Modernizing the federal government. Have government website be more mobile friendly so many people use mobile phones as their primary tool to access the internet. Also to get a rural part of my district on line. Residents did not have easy access to the internet. We have been working with companies to bring more internet access to the rural communities in my district and others.

Also to get the technology companies to diversify their employee base. To work with schools, colleges and universities in recruitment. Many companies state they have a difficult time finding talent.”

Q. You are on the committee for African American Girls? What are your hopes and goals for that committee?

“I am one of the founders of the Caucus for African American Girls. I hope that through the research and programs that we put together we can highlight and create legislation to improve the lives of African American women and girls.
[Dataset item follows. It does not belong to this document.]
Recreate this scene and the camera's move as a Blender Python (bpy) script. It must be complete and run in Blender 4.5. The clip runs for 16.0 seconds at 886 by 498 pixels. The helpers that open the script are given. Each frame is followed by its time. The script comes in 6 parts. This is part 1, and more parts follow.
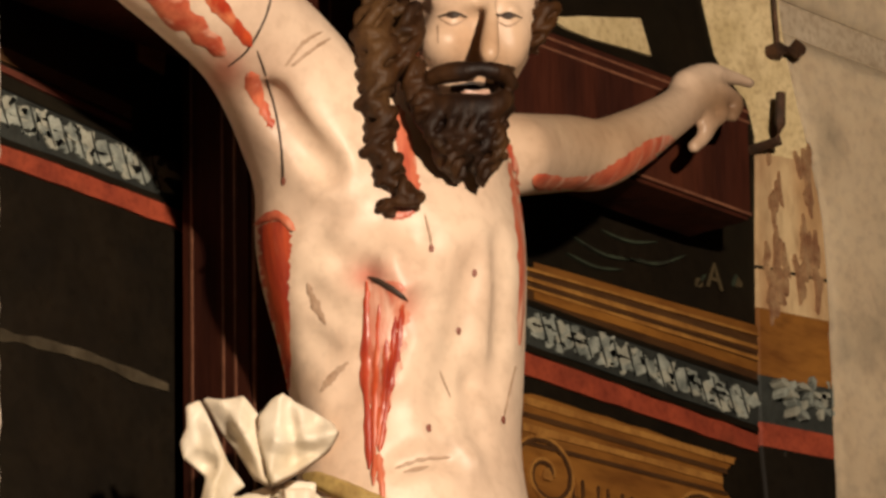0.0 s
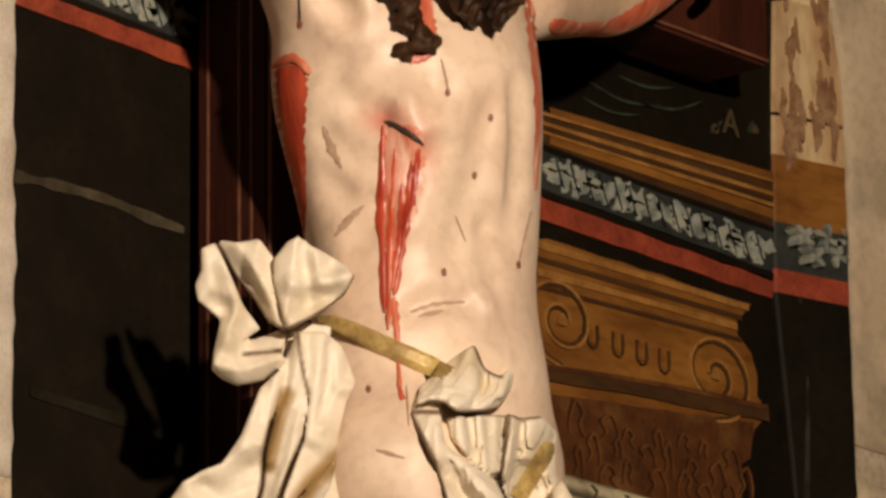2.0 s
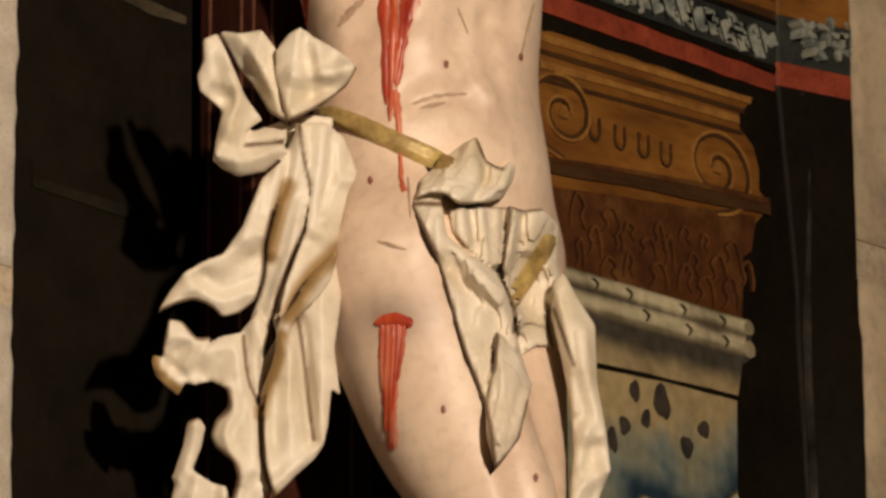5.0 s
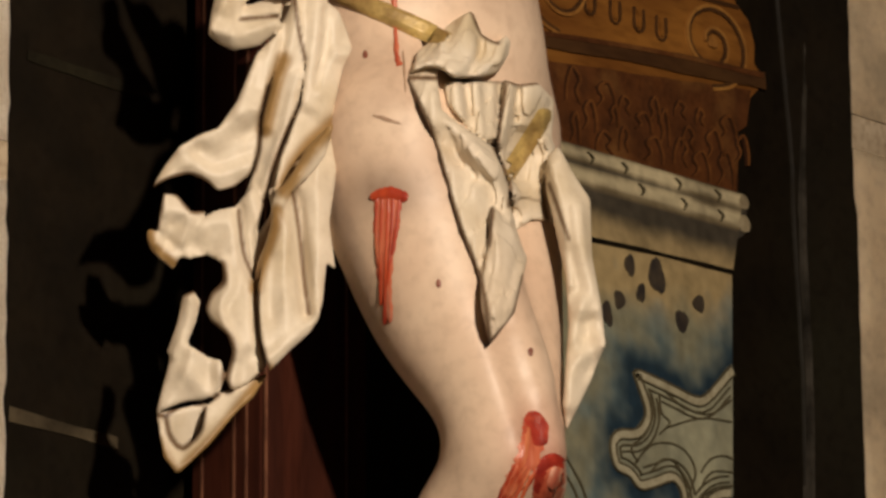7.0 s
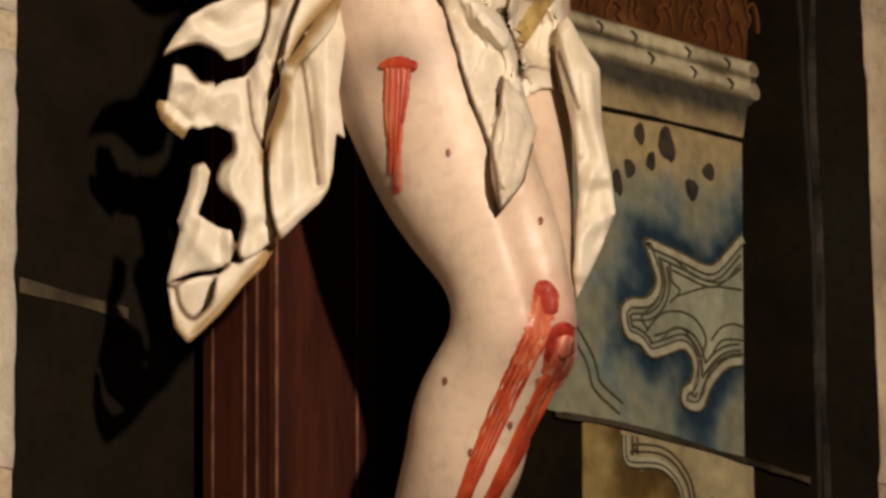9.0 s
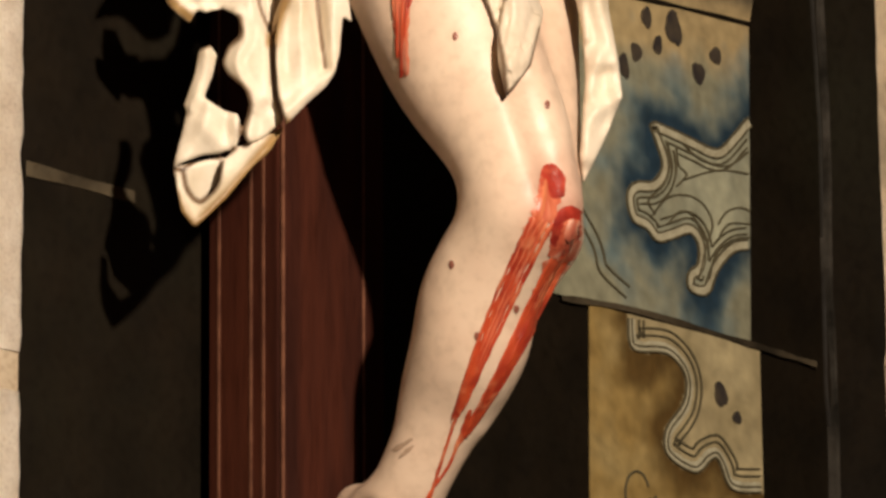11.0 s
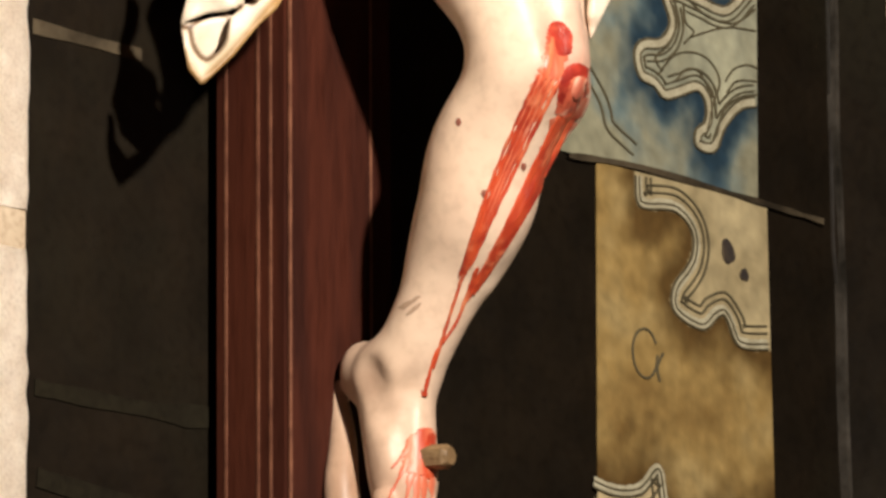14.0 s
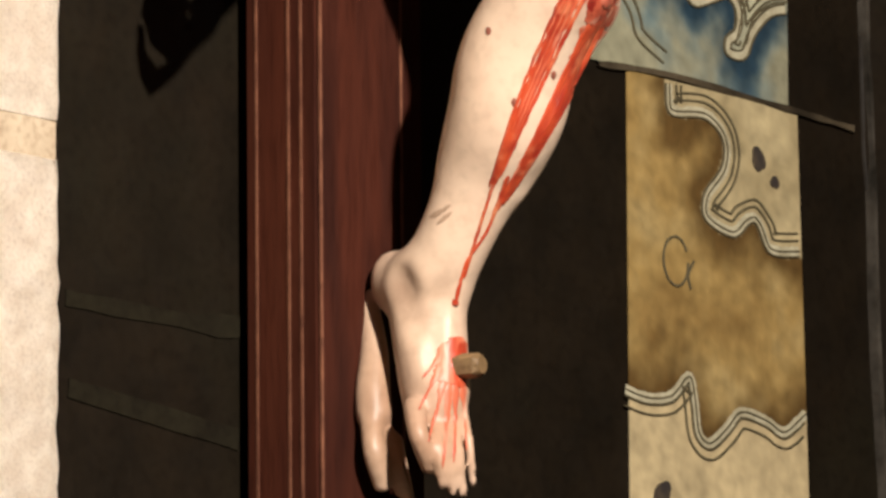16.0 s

To highlight the great things that African American women are doing in the US. We have been from DC to Seattle spotlighting issues that affect women. We are doing an event upcoming event in Chicago on African American women and wealth.

Q. What are your plans for this year’s CBC Annual Legislative Caucus?

I will host health brain trusts on Lupus, childbirth mortality and HIV. People assume HIV has gone away but it is still prevalent in our community’s especially in the south.

Q. Is there anything our readers can do to help you?

Continue to support my work on gun violence and health care. Support my work on the committee for Black Women and Girls and The Momma Act.

To support Congresswoman’s Kelly’s work on the Momma Act please visit her website at www.robinkelly.house.gov

The Momma Act
Appoints an expert federal review committee to establish and enforce national obstetric emergency protocol.

Ensures sharing of best practices between practitioners and hospital systems

Standardizes data collection and empowers a designated federal agency to collect uniform data

Expands Medicaid coverage to the full postpartum period.